= Problem statement =
Your task is to repeat all of the data exactly while excluding the pictures.

= Excerpted records =
☆ ☆ ☆ ☆ ☆

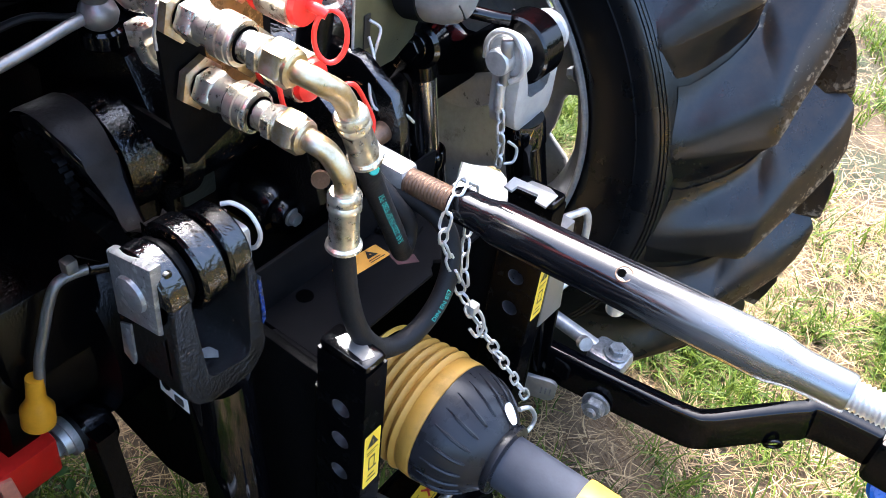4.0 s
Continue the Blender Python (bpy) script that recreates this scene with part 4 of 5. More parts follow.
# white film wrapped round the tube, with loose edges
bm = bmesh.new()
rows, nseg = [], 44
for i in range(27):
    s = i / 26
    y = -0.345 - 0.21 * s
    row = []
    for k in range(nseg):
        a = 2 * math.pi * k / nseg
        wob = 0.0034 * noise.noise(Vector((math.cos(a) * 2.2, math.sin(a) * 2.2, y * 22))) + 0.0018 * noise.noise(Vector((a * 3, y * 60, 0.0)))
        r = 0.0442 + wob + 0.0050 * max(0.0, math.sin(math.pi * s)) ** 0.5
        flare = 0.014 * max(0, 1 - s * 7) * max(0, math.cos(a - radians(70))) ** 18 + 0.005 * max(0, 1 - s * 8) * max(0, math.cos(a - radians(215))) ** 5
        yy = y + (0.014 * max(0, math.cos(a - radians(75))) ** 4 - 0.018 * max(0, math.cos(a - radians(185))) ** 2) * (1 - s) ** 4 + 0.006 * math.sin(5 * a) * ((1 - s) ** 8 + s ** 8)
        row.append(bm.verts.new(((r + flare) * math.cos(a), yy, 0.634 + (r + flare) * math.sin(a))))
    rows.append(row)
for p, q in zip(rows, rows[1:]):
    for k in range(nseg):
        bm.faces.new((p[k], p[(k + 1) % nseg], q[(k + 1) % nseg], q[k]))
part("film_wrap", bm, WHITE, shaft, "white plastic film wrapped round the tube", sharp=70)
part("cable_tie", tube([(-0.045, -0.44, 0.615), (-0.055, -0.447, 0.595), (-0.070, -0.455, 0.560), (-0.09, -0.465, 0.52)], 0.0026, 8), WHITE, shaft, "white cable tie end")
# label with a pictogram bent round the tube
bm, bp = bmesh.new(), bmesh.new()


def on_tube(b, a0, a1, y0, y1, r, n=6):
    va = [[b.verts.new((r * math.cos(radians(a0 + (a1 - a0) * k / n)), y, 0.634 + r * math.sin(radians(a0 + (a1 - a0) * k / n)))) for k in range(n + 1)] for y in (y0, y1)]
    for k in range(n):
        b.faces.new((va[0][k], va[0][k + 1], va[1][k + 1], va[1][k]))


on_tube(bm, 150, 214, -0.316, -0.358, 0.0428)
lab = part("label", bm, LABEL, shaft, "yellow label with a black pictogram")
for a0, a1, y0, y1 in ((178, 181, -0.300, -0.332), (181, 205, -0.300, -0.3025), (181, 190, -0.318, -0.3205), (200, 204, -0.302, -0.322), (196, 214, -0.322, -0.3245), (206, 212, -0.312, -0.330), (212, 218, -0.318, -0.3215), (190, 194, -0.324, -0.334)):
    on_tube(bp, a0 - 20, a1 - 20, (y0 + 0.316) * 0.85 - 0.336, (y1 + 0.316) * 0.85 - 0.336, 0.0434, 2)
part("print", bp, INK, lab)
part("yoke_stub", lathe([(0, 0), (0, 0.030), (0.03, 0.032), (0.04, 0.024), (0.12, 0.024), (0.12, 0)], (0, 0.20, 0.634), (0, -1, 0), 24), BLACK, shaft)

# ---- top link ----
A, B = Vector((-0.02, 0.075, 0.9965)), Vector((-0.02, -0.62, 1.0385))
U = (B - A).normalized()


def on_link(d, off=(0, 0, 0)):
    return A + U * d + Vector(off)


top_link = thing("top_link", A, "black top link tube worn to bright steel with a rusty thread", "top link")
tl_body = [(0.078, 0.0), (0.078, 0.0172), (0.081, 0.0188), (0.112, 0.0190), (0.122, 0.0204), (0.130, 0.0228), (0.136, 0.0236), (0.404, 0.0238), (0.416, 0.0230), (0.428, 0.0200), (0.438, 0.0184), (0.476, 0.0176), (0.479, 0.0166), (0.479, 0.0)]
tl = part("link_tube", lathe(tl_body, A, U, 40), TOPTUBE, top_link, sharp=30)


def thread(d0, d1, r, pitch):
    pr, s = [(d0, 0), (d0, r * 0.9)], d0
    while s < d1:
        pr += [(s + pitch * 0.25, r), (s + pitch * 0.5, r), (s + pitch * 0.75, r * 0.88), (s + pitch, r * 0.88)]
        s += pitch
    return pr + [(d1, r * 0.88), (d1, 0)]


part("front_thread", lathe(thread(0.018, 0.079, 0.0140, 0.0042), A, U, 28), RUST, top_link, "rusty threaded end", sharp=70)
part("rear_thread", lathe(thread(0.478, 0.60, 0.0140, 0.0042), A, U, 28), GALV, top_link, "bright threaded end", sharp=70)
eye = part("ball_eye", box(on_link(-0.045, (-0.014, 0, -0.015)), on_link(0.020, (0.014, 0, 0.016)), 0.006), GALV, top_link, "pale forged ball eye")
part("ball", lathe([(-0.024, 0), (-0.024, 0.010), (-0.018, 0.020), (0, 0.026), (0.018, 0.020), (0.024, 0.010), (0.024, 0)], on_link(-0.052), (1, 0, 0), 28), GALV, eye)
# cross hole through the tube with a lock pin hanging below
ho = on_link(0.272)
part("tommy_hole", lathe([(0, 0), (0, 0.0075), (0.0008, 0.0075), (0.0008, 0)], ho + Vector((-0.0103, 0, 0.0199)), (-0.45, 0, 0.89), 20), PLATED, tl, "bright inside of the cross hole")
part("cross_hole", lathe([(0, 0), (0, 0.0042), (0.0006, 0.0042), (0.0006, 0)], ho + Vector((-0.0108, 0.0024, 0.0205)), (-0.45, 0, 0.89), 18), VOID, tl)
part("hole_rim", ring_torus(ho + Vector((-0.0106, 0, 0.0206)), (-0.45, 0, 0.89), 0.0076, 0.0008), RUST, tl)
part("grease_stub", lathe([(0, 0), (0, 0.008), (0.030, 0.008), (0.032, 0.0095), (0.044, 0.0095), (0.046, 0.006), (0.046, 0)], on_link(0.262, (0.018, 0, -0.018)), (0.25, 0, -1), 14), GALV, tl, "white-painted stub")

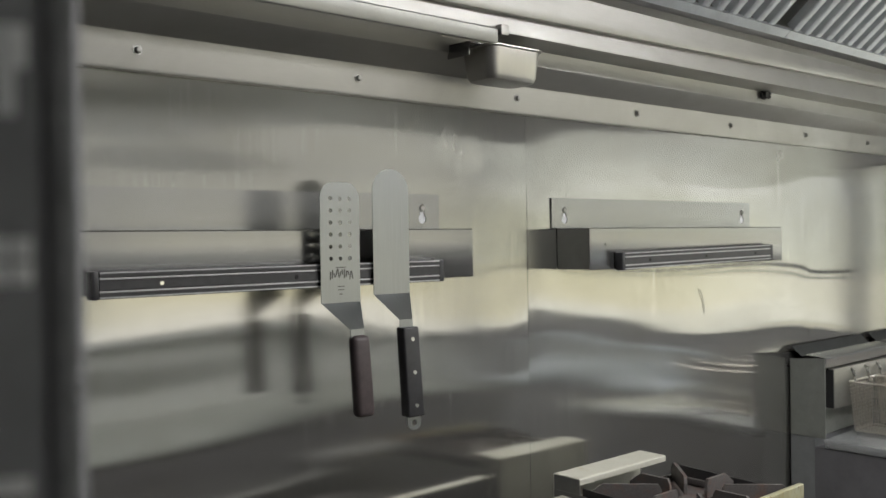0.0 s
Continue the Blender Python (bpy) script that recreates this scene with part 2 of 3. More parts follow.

☆ ☆ ☆ ☆ ☆

= Full answer =
4.0 s
Continue the Blender Python (bpy) script that recreates this scene with part 4 of 5. More parts follow.
# white film wrapped round the tube, with loose edges
bm = bmesh.new()
rows, nseg = [], 44
for i in range(27):
    s = i / 26
    y = -0.345 - 0.21 * s
    row = []
    for k in range(nseg):
        a = 2 * math.pi * k / nseg
        wob = 0.0034 * noise.noise(Vector((math.cos(a) * 2.2, math.sin(a) * 2.2, y * 22))) + 0.0018 * noise.noise(Vector((a * 3, y * 60, 0.0)))
        r = 0.0442 + wob + 0.0050 * max(0.0, math.sin(math.pi * s)) ** 0.5
        flare = 0.014 * max(0, 1 - s * 7) * max(0, math.cos(a - radians(70))) ** 18 + 0.005 * max(0, 1 - s * 8) * max(0, math.cos(a - radians(215))) ** 5
        yy = y + (0.014 * max(0, math.cos(a - radians(75))) ** 4 - 0.018 * max(0, math.cos(a - radians(185))) ** 2) * (1 - s) ** 4 + 0.006 * math.sin(5 * a) * ((1 - s) ** 8 + s ** 8)
        row.append(bm.verts.new(((r + flare) * math.cos(a), yy, 0.634 + (r + flare) * math.sin(a))))
    rows.append(row)
for p, q in zip(rows, rows[1:]):
    for k in range(nseg):
        bm.faces.new((p[k], p[(k + 1) % nseg], q[(k + 1) % nseg], q[k]))
part("film_wrap", bm, WHITE, shaft, "white plastic film wrapped round the tube", sharp=70)
part("cable_tie", tube([(-0.045, -0.44, 0.615), (-0.055, -0.447, 0.595), (-0.070, -0.455, 0.560), (-0.09, -0.465, 0.52)], 0.0026, 8), WHITE, shaft, "white cable tie end")
# label with a pictogram bent round the tube
bm, bp = bmesh.new(), bmesh.new()


def on_tube(b, a0, a1, y0, y1, r, n=6):
    va = [[b.verts.new((r * math.cos(radians(a0 + (a1 - a0) * k / n)), y, 0.634 + r * math.sin(radians(a0 + (a1 - a0) * k / n)))) for k in range(n + 1)] for y in (y0, y1)]
    for k in range(n):
        b.faces.new((va[0][k], va[0][k + 1], va[1][k + 1], va[1][k]))


on_tube(bm, 150, 214, -0.316, -0.358, 0.0428)
lab = part("label", bm, LABEL, shaft, "yellow label with a black pictogram")
for a0, a1, y0, y1 in ((178, 181, -0.300, -0.332), (181, 205, -0.300, -0.3025), (181, 190, -0.318, -0.3205), (200, 204, -0.302, -0.322), (196, 214, -0.322, -0.3245), (206, 212, -0.312, -0.330), (212, 218, -0.318, -0.3215), (190, 194, -0.324, -0.334)):
    on_tube(bp, a0 - 20, a1 - 20, (y0 + 0.316) * 0.85 - 0.336, (y1 + 0.316) * 0.85 - 0.336, 0.0434, 2)
part("print", bp, INK, lab)
part("yoke_stub", lathe([(0, 0), (0, 0.030), (0.03, 0.032), (0.04, 0.024), (0.12, 0.024), (0.12, 0)], (0, 0.20, 0.634), (0, -1, 0), 24), BLACK, shaft)

# ---- top link ----
A, B = Vector((-0.02, 0.075, 0.9965)), Vector((-0.02, -0.62, 1.0385))
U = (B - A).normalized()


def on_link(d, off=(0, 0, 0)):
    return A + U * d + Vector(off)


top_link = thing("top_link", A, "black top link tube worn to bright steel with a rusty thread", "top link")
tl_body = [(0.078, 0.0), (0.078, 0.0172), (0.081, 0.0188), (0.112, 0.0190), (0.122, 0.0204), (0.130, 0.0228), (0.136, 0.0236), (0.404, 0.0238), (0.416, 0.0230), (0.428, 0.0200), (0.438, 0.0184), (0.476, 0.0176), (0.479, 0.0166), (0.479, 0.0)]
tl = part("link_tube", lathe(tl_body, A, U, 40), TOPTUBE, top_link, sharp=30)


def thread(d0, d1, r, pitch):
    pr, s = [(d0, 0), (d0, r * 0.9)], d0
    while s < d1:
        pr += [(s + pitch * 0.25, r), (s + pitch * 0.5, r), (s + pitch * 0.75, r * 0.88), (s + pitch, r * 0.88)]
        s += pitch
    return pr + [(d1, r * 0.88), (d1, 0)]


part("front_thread", lathe(thread(0.018, 0.079, 0.0140, 0.0042), A, U, 28), RUST, top_link, "rusty threaded end", sharp=70)
part("rear_thread", lathe(thread(0.478, 0.60, 0.0140, 0.0042), A, U, 28), GALV, top_link, "bright threaded end", sharp=70)
eye = part("ball_eye", box(on_link(-0.045, (-0.014, 0, -0.015)), on_link(0.020, (0.014, 0, 0.016)), 0.006), GALV, top_link, "pale forged ball eye")
part("ball", lathe([(-0.024, 0), (-0.024, 0.010), (-0.018, 0.020), (0, 0.026), (0.018, 0.020), (0.024, 0.010), (0.024, 0)], on_link(-0.052), (1, 0, 0), 28), GALV, eye)
# cross hole through the tube with a lock pin hanging below
ho = on_link(0.272)
part("tommy_hole", lathe([(0, 0), (0, 0.0075), (0.0008, 0.0075), (0.0008, 0)], ho + Vector((-0.0103, 0, 0.0199)), (-0.45, 0, 0.89), 20), PLATED, tl, "bright inside of the cross hole")
part("cross_hole", lathe([(0, 0), (0, 0.0042), (0.0006, 0.0042), (0.0006, 0)], ho + Vector((-0.0108, 0.0024, 0.0205)), (-0.45, 0, 0.89), 18), VOID, tl)
part("hole_rim", ring_torus(ho + Vector((-0.0106, 0, 0.0206)), (-0.45, 0, 0.89), 0.0076, 0.0008), RUST, tl)
part("grease_stub", lathe([(0, 0), (0, 0.008), (0.030, 0.008), (0.032, 0.0095), (0.044, 0.0095), (0.046, 0.006), (0.046, 0)], on_link(0.262, (0.018, 0, -0.018)), (0.25, 0, -1), 14), GALV, tl, "white-painted stub")

0.0 s
Continue the Blender Python (bpy) script that recreates this scene with part 2 of 3. More parts follow.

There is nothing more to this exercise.